There are several ways to understand the problem. First and foremost, it is necessary to study the occurrences of the word laugh and its derivatives in older texts and correlate them with the environment that produced laughter (this task has been performed especially well by French scholars). Second, modern researchers should beware of what anthropologists call the identity hypothesis, that is, the assumption that people don’t change and that our reactions are the same as they were in antiquity and the Middle Ages. The greatest danger lies in the seemingly natural belief that what is “funny” today was funny long ago. Laughter and the sense of humor met relatively late in the history of the post-antiquity Europeans. That is why I wrote that neither Sheridan’s nor Oscar Wilde’s comedies, even if adapted to the circumstances of that time, would have had any success in the Middle Ages.

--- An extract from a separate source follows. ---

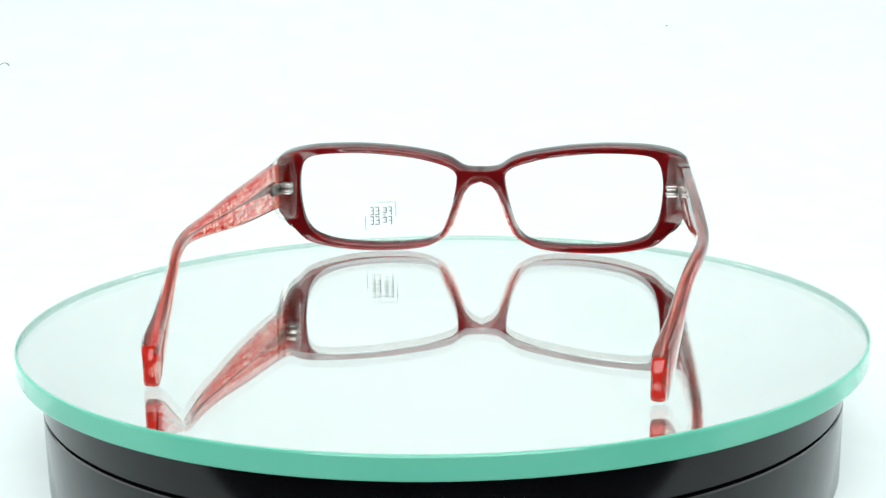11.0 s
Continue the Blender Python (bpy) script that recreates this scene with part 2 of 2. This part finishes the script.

Finally, one is advised to show restraint in polemic. I am sorry to finish my explanations on a didactic note, but offending, disparaging, and professing disdain for an opponent is a bad idea. I hope nobody can object to legitimate self-defense even on December 31, when the whole world is expected to be full of the condensed milk of human kindness, to quote Mark Twain rather than Shakespeare. (Isn’t the joke excellent?)
To remind our readers that this is an etymological blog, I’ll answer one question about word origins. The rest will have to wait until next Wednesday, but possibly I have enough for two Wednesdays. The question was why the Shetland sheepdog is called Sheltie? What caused the metathesis (tl to lt)? Indeed, such a change looks most unusual, but I think the suggestion in the OED is the best one we can think of. There was no metathesis! In the Shetland dialect, the inhabitant of the islands is called Hjalti. It is this word (Hjalti) that seems to have yielded Sheltie (the change of initial hj- to sh- is no problem). The result is almost a pun, and it is a most efficient pun! Funny, isn’t it?
The Oxford Etymologist, full of verve (on which see a special post) but meek in spirit, wishes everybody a happy, healthy, and productive New Year and hopes to receive many questions and comments in 2015 and beyond.